Friday, 27 June 2008

Halfway through Dawkins

Alright, I just finished the chapter on "Why There Is Almost Certainly No God."

Has anyone read this book? Has anyone gone past this chapter? Does he ever explain why (he thinks) there is almost certainly no God? Does he? If so, please let me know. Because I seemed to think it might happen in this chapter, and it didn't. (Or maybe I missed it...somehow?)

I especially thought it might have been supposed to happen in the chapter when he ended it by saying (paraphrased very slightly for effect), "And that is why there is almost certainly no God." I was left to think, "Wait, what is why...?"

As I said before, I want to wait until I've finished the book before a launch a formal response. However, if he is really done arguing for God's improbability, and is really now working on explaining 1) why there is religion and 2) why it is bad, there's going to be a bit of a problem. He hasn't even done what he said he had wanted to do/had succeeded in doing with this chapter, and the rest of the book promises to rest on this chapter having proved its point.

OK, he gives a shot at it. But he starts with all sorts of interesting premises (some of which I find problematic anyway), and then he tries to refute a few points, and then he makes some assertions, and then he assembles them all into a list. But he never explains where his assertions come from, he tries to justify his premises (or those he explicitly states) with reasoning by analogy (which will send any half-decent philosopher's alarm bells ringing, and I suspect that any self-respecting scientist--who really is a special type of philosopher--wouldn't even both with reasoning by analogy anyway). And then he touts his refutations as proofs. And the list, when assembled, doesn't even prove God's improbability anyway.

To break down what I just said into more logical terms: 1) his premises are problematic; 2) his method is faulty; and 3) he doesn't even arrive at his point.

Really, I must express shock and frustration. Shock because I had heard how rational this man was supposed to be, and frustration because so many people seem to buy into this.

If I have any readers at all, some of them will likely be angry at me by this point. I am assuming, angry readers, that you believe that Dawkins argument makes sense. Please, I ask you, if you made sense of it, explain it to me.
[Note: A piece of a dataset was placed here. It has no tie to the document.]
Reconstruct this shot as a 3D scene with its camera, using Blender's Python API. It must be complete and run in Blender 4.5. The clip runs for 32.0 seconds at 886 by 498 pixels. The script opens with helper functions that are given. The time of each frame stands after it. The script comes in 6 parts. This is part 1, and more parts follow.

It's possible, I suppose, that his style just sucks and I can't make out the argument because it's poorly presented.

Perhaps, though, you ought to hold on to your explanation until I post about my reading of it. Then you can see where I'm coming from, and what my specific objections to his "argument" are.

The point of this post, of course, was to vent about that chapter more than to refute it. It's a sort of, "Here's where English Clergyman is right now, emotionally and intellectually speaking." I was told by a friend that he prefers reading blogs about people's lives, which he finds interesting, and less about other stuff--perhaps he meant short fiction and links/excerpts I find interesting, which is what this blog started out as. Well, this is about my life today, I suppose. More accurately, this is about my general frustration in this last hour or hour and a half.

Bah. I no longer like this project. Also, I have to return the book on Wednesday. I likely won't have the time to read The Dawkins Delusion?, which I was looking forward to.